Reproduce each line of the material exactly, minus any picture.
-=-=-
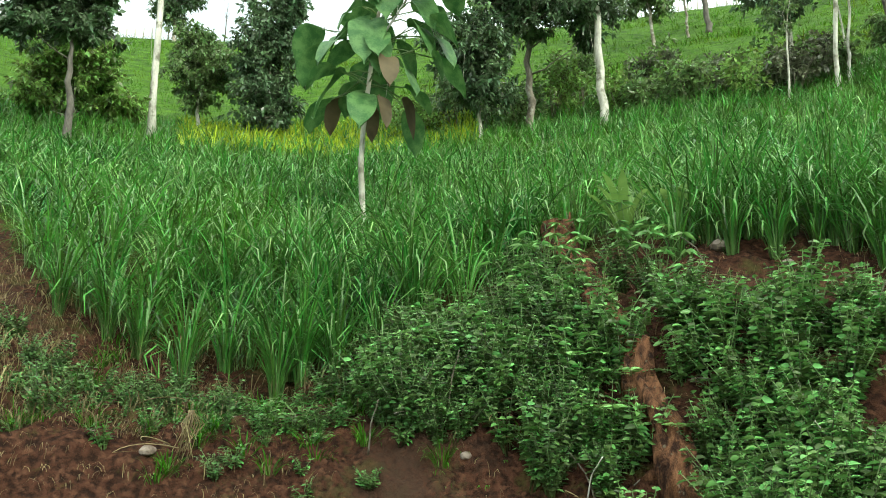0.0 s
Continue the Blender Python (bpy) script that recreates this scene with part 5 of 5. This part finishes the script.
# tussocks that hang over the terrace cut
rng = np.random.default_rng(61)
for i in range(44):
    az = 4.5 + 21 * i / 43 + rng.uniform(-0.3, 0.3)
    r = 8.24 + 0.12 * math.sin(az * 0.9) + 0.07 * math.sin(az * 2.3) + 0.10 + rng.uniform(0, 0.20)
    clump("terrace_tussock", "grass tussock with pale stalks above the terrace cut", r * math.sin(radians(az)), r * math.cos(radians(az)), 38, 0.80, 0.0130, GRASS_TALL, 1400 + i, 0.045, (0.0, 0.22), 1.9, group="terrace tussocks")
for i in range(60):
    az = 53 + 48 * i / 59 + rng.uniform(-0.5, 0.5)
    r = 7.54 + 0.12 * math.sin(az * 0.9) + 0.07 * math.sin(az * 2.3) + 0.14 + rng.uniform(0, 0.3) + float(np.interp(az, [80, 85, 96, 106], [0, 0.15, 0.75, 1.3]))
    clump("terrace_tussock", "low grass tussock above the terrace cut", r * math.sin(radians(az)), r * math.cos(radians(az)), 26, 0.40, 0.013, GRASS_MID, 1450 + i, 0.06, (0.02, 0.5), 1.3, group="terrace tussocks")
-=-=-
### OUTPUT OF THE TASK
0.0 s
Continue the Blender Python (bpy) script that recreates this scene with part 5 of 5. This part finishes the script.
# tussocks that hang over the terrace cut
rng = np.random.default_rng(61)
for i in range(44):
    az = 4.5 + 21 * i / 43 + rng.uniform(-0.3, 0.3)
    r = 8.24 + 0.12 * math.sin(az * 0.9) + 0.07 * math.sin(az * 2.3) + 0.10 + rng.uniform(0, 0.20)
    clump("terrace_tussock", "grass tussock with pale stalks above the terrace cut", r * math.sin(radians(az)), r * math.cos(radians(az)), 38, 0.80, 0.0130, GRASS_TALL, 1400 + i, 0.045, (0.0, 0.22), 1.9, group="terrace tussocks")
for i in range(60):
    az = 53 + 48 * i / 59 + rng.uniform(-0.5, 0.5)
    r = 7.54 + 0.12 * math.sin(az * 0.9) + 0.07 * math.sin(az * 2.3) + 0.14 + rng.uniform(0, 0.3) + float(np.interp(az, [80, 85, 96, 106], [0, 0.15, 0.75, 1.3]))
    clump("terrace_tussock", "low grass tussock above the terrace cut", r * math.sin(radians(az)), r * math.cos(radians(az)), 26, 0.40, 0.013, GRASS_MID, 1450 + i, 0.06, (0.02, 0.5), 1.3, group="terrace tussocks")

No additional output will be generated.